Acquittal revives NOLa. DA
1st August 2022 · 0 Comments
By Christopher Tidmore
Contributing Columnist
Jason Williams may have just become the most popular politician in New Orleans. The Orleans District Attorney’s absolute acquittal on ten counts of federal tax fraud has lent credence in some voters’ minds that he was politically targeted for his progressive politics. Whether true or not, the trial’s outlining of the rather mundane tax deductions which he and his law partner declared made even Williams’ biggest critics wonder whether the U.S. Justice Department had assembled a real case against him in the first place.
Williams and his law partner Nicole Burdett were accused of illegally taking $200,000 in improper tax deductions. Some included questionable declarations like counting yoga lessons as a business expense. Federal prosecutors also queried why the former defense attorneys engaged in large cash transfers throughout their careers. Their legal team’s reply, though, that many of Williams and Burdett’s clients paid in cash, was not very effectively refuted by the prosecution, and the further justification that their one-time CPA Henry J. Timothy had approved each deduction carried more weight with jurors than prosecutors initially realized.
Especially when Williams‘ and Burdett’s attorneys noted that the two stood as the sole targets of the federal tax fraud investigation, despite Timothy’s myriad of high profile clients. The CPA had pleaded guilty to one count of tax fraud and turned state’s evidence, admitting before the grand jury that he fraudulently prepared Williams and Burdett’s tax returns by improperly inflating their businesses’ expenses. However, despite Timothy’s testimony, defense attorneys Billy Gibbens and Lisa Monet Wayne proved so effective in defending the now-district attorney and his colleague that jurors seemingly wondered why the IRS did not just simply say “pay us for the improper deductions.”
Gibbens and Wayne repeatedly flummoxed the government’s lead prosecutor in the case, Kelly Uebinger, convincing Federal District Judge Lance Africk to order the reduction of hundreds of pages of documents, effectively banning these pages from evidence, and consequently causing the dismissal of the testimony of several witnesses for the prosecution which sought to comment on the documents.
Uebinger ultimately opted to plead with the jury, calling Burdett and Williams “tax cheats” multiple times in her closing argument, and declaring, “Don’t let them get away with it. They are trying to pull the wool over your eyes.” Her argument fell flat, as jurors found both “not guilty.” More importantly, Williams’ allegations of political targeting at least appeared increasingly plausible in the wake of the government’s botched case.

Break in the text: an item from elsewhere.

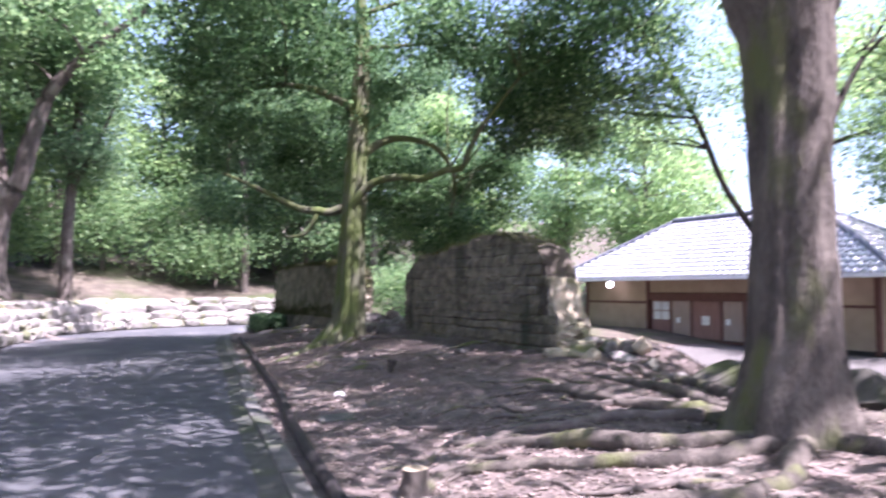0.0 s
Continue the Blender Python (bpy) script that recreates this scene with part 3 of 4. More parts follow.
MAIN_ROOTS = [
    [(-2.42, 15.95, 0.24, 0.25), (-2.75, 15.4, 0.17, 0.1), (-3.0, 14.8, 0.12, 0.03), (-3.2, 14.1, 0.07, -0.02), (-3.3, 13.6, 0.04, -0.05)],
    [(-2.05, 15.9, 0.11, 0.08), (-2.1, 15.2, 0.08, 0.03), (-2.2, 14.6, 0.08, 0.0), (-2.4, 14.0, 0.04, -0.03)],
    [(-1.85, 16.0, 0.09, 0.08), (-1.68, 15.74, 0.06, 0.04), (-1.75, 15.3, 0.05, 0.03), (-1.85, 15.0, 0.04, 0.0), (-1.6, 14.7, 0.03, -0.04)],
    [(-1.7, 15.95, 0.10, 0.05), (-1.2, 15.6, 0.06, 0.02), (-0.7, 15.1, 0.045, 0.01), (-0.4, 14.6, 0.03, -0.02)],
    [(-2.4, 16.35, 0.138, 0.15), (-2.9, 16.55, 0.135, 0.08), (-3.3, 16.8, 0.125, 0.06), (-3.8, 17.2, 0.08, 0.0), (-4.2, 17.3, 0.04, -0.04)],
    [(-2.35, 16.5, 0.138, 0.12), (-2.65, 16.9, 0.135, 0.08), (-3.05, 17.35, 0.12, 0.06), (-3.45, 17.75, 0.09, 0.04), (-3.7, 18.1, 0.06, 0.0), (-4.1, 18.5, 0.03, -0.03)],
    [(-2.0, 16.6, 0.138, 0.1), (-1.7, 17.1, 0.1, 0.03), (-1.5, 17.7, 0.07, 0.0), (-1.6, 18.1, 0.04, -0.03)],
    [(-2.75, 17.3, 0.135, 0.05), (-2.93, 17.49, 0.13, 0.05), (-3.04, 17.72, 0.12, 0.05), (-3.23, 18.12, 0.11, 0.04), (-3.51, 18.46, 0.09, 0.03), (-3.82, 18.66, 0.06, 0.0), (-4.2, 18.9, 0.03, -0.03)],
    [(-3.64, 19.12, 0.05, 0.0), (-3.47, 18.97, 0.07, 0.05), (-3.33, 18.82, 0.07, 0.06), (-3.25, 18.42, 0.06, 0.04), (-3.19, 18.17, 0.06, 0.02), (-3.1, 17.9, 0.04, -0.02)],
    [(-2.38, 18.8, 0.045, 0.14), (-2.71, 18.68, 0.045, 0.1), (-2.86, 18.62, 0.045, 0.08), (-3.0, 18.45, 0.045, 0.05), (-3.16, 18.3, 0.04, 0.0)],
    [(-2.5, 18.52, 0.05, 0.06), (-2.59, 18.18, 0.05, 0.05), (-2.66, 17.96, 0.035, -0.02)],
    [(-2.08, 18.38, 0.045, 0.12), (-2.3, 18.2, 0.045, 0.06), (-2.59, 17.93, 0.03, -0.02)],
    [(-2.05, 18.25, 0.05, 0.05), (-2.39, 17.8, 0.055, 0.04), (-2.68, 17.53, 0.03, -0.03)],
    [(-4.4, 19.6, 0.06, 0.0), (-4.2, 19.54, 0.1, 0.04), (-4.01, 19.47, 0.1, 0.05), (-3.81, 19.24, 0.06, 0.0)],
    [(-2.2, 14.25, 0.05, 0.0), (-1.85, 14.1, 0.06, 0.01), (-1.5, 14.02, 0.05, 0.0), (-1.1, 14.1, 0.03, -0.03)],
    [(-2.3, 13.45, 0.04, -0.01), (-2.05, 13.0, 0.08, 0.03), (-1.65, 12.7, 0.09, 0.04), (-1.25, 12.5, 0.08, 0.03), (-0.8, 12.5, 0.04, -0.03)],
    [(-1.25, 13.1, 0.05, 0.03), (-1.3, 12.7, 0.06, 0.03), (-1.5, 12.3, 0.05, 0.02), (-1.7, 11.9, 0.03, -0.02)],
    [(-2.15, 13.3, 0.04, 0.01), (-2.3, 12.8, 0.035, 0.01), (-2.15, 12.3, 0.03, 0.0), (-2.3, 11.9, 0.02, -0.02)],
    [(-2.15, 12.6, 0.05, 0.0), (-2.07, 12.63, 0.07, 0.01), (-1.79, 12.63, 0.08, 0.02), (-1.56, 12.2, 0.08, 0.02), (-1.26, 12.16, 0.05, -0.03)],
    [(-1.9, 11.35, 0.05, -0.02), (-1.6, 11.55, 0.08, 0.01), (-1.27, 11.5, 0.09, 0.02), (-0.99, 11.28, 0.08, 0.01), (-0.93, 11.0, 0.05, -0.03)],
    [(-1.95, 10.68, 0.04, -0.01), (-1.73, 10.65, 0.06, 0.03), (-1.47, 10.48, 0.05, 0.0), (-1.3, 10.4, 0.03, -0.03)],
    [(0.05, 12.85, 0.03, -0.02), (0.18, 12.9, 0.05, 0.04), (0.49, 12.92, 0.06, 0.06), (0.85, 12.95, 0.05, 0.02)],
    [(-3.4, 20.2, 0.11, 0.03), (-3.9, 20.4, 0.13, 0.06), (-4.4, 20.5, 0.11, 0.04), (-4.9, 20.8, 0.08, 0.0), (-5.3, 20.8, 0.04, -0.03)],
    [(-3.7, 20.0, 0.07, 0.02), (-4.2, 20.0, 0.09, 0.03), (-4.8, 20.2, 0.07, 0.0), (-5.2, 20.2, 0.03, -0.03)],
]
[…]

The irony remains that the rising murder rate and increasing incidents of violent crime in Orleans Parish should render Jason Williams incredibly unpopular. Many cite the District Attorney‘s office’s refusal to prosecute certain mid-level crimes as one of the causes for the recent rash of violent offenses which the City of New Orleans has endured. Other urban DAs – elected on a progressive tide in the weight of the Black Lives Matter protests calling for fewer prosecutions (and therefore fewer predominantly African-American incarcerations) – have seen public opinion turn against them as crime rates have surged. One of Williams‘ professed allies, San Francisco District Attorney Chesa Boudin, found herself actually recalled from office by the normally liberal Bay Area electorate on June 7, 2022, for this very reason. For a few months, prior to going to trial, Williams appeared as if he might be the next Progressive DA to fall.
Evidence remains antidotal, yet random surveys of local voters seem to indicate that the mishandled trial has restored a degree of public sympathy for Jason Williams. His David-versus-Goliath stance generated a degree of popularity which few other elected officials in the city enjoy right now. And unlike in California, it’s virtually impossible to recall an elected official in Louisiana.